Cria-se um paradoxo de bom tamanho, porque quase todo mundo sabe que Djavan é belo harmonizador, excelente músico, cantor de domínio, e no entanto não é nada disso que cria o estado agudo de empatia que movimenta seu show.
"Se..." (92), aquela em que ele lamenta o fato de a moça "não decidir se dá ou não", é uma de suas grandes canções, caso raro na MPB de tema sofisticado que se ampara em temática loucamente popular e emocional. As moças cantam e gritam, pena que não exatamente por causa da sofisticação melódica de "Se...".
Outros exemplares de pura sofisticação arrancam suspiros cheios de segundas intenções: "A Rota do Indivíduo (Ferrugem)" (92), as novas "Milagreiro" (apesar da doída ausência de Cássia Eller) e "Ladeirinha"...

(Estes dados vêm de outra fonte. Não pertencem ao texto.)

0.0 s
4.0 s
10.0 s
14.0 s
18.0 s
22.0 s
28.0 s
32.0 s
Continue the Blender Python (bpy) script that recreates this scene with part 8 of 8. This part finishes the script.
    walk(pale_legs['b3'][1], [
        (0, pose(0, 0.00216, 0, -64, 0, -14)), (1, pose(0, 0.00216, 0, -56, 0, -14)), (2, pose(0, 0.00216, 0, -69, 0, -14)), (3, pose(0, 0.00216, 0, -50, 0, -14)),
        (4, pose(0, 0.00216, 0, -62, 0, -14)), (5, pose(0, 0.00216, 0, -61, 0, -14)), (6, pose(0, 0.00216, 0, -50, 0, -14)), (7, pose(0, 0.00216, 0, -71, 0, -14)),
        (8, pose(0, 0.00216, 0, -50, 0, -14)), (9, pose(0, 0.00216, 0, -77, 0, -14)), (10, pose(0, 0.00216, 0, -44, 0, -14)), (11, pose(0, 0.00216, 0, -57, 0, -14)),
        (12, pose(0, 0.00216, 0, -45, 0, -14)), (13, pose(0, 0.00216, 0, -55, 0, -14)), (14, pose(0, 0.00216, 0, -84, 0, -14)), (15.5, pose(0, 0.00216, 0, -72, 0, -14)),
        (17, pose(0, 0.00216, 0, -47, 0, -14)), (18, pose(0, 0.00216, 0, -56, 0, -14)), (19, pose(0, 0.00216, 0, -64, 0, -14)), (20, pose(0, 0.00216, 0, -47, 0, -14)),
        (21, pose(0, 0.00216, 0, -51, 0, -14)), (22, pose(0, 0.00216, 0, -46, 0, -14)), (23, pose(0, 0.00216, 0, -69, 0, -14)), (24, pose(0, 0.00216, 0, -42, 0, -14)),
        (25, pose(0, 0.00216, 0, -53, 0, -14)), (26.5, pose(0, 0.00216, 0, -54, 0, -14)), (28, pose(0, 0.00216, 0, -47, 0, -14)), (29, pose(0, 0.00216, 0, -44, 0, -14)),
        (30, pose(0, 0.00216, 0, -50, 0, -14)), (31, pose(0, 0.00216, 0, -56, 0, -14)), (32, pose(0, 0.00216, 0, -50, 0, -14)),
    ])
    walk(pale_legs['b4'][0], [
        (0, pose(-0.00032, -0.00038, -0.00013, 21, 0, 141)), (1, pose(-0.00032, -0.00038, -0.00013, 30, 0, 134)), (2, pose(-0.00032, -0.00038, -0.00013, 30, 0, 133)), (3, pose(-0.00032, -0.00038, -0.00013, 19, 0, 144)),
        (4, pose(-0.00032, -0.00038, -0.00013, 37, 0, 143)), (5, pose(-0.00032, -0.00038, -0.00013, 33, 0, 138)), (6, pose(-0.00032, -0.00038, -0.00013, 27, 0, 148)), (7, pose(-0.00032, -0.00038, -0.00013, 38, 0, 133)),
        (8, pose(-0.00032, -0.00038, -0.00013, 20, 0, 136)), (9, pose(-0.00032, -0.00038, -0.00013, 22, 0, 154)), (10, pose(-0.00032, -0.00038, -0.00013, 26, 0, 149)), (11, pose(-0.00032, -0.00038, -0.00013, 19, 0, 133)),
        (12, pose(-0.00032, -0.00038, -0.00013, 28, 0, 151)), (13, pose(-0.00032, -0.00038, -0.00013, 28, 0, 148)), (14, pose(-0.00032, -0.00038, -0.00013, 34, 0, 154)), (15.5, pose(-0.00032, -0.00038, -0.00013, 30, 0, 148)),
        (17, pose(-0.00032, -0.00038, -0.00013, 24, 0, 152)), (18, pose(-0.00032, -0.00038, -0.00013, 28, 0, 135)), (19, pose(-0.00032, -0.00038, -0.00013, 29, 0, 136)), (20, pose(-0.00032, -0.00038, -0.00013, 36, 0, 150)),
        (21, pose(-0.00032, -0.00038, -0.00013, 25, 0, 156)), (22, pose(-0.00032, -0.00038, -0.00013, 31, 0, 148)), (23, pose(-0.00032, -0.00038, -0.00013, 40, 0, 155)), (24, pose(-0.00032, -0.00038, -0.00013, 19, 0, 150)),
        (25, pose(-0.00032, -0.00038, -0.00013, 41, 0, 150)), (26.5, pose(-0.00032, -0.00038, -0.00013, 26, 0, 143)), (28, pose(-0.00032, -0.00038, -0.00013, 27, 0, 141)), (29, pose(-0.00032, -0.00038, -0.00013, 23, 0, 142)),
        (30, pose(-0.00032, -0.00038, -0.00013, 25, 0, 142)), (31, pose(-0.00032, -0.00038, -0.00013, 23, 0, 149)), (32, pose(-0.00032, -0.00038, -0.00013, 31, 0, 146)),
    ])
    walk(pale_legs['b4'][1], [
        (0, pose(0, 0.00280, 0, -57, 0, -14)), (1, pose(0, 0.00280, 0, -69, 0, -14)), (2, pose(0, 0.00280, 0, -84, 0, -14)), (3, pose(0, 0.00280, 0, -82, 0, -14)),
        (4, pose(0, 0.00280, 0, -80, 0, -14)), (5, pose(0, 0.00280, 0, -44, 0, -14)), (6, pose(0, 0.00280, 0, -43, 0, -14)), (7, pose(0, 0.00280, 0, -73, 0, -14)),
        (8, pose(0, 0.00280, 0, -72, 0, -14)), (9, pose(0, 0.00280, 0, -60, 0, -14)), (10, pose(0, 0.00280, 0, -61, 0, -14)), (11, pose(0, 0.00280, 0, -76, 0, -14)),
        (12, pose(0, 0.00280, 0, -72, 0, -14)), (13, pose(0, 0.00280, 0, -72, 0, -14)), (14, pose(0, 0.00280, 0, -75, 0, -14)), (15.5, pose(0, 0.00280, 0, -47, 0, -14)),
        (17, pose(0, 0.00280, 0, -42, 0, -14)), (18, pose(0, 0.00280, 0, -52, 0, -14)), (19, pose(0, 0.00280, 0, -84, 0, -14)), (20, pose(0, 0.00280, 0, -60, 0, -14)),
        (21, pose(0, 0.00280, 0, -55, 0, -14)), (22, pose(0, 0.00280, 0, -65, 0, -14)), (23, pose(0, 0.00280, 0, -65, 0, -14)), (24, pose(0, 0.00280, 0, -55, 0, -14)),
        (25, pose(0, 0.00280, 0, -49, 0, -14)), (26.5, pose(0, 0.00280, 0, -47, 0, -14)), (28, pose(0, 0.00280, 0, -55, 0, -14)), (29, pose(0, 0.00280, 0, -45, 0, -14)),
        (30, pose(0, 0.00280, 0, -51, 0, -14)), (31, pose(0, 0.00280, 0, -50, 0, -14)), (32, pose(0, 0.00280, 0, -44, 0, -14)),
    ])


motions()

Movido por banda familiar e desocupada dos dotes jazzísticos que fizeram a fama (e o sucesso, será?) do disco "Ao Vivo", de 99, Djavan desfila seus deslizes lado a lado com aquelas anteriores, e... a moçada grita, apaixonada.
Aí não importa se o papo é aranha ("um dia frio/ um bom lugar pra ler um livro/ e o pensamento lá em você", corcoveia em "Nem um Dia", de 96), se a canção é arrastada e morna (a nova "Cair em Si", "Mal de Mim", 89), se a poesia é descuidada ("Eu te Devoro", 98, que parece escrita sob medida para galanteios baratos)...
Seja lá ou cá, Djavan seduz, e isso hoje em dia compõe sua figura artística de forma indissociável.
O perigo, de que esse artista não devia padecer nunca, é que o oba-oba tome a cena e seus shows musicais venham a se tornar "reality shows", em que o protagonista salta, joga malabares, assovia e chupa cana, em espetáculo pirotécnico -e a música (ou o sexo real, o que dá no mesmo) se amortece, zunindo lá no fundo.
Seria desperdício, porque afinal de contas Djavan vive, com "Milagreiro", um momento musical forte, que talvez não acontecesse desde o inspiradíssimo "Coisa de Acender" (92). É tanta coisa para pensar ao mesmo tempo...


Avaliação:   

MILAGREIRO - show de Djavan. Onde: DirecTV Music Hall (av. dos Jamaris, 213, SP, tel. 0/xx/11/5643-2500). Quando: amanhã e sáb., às 22h, e dom., às 20h (até 28/4). Quanto: de R$ 35 a R$ 80.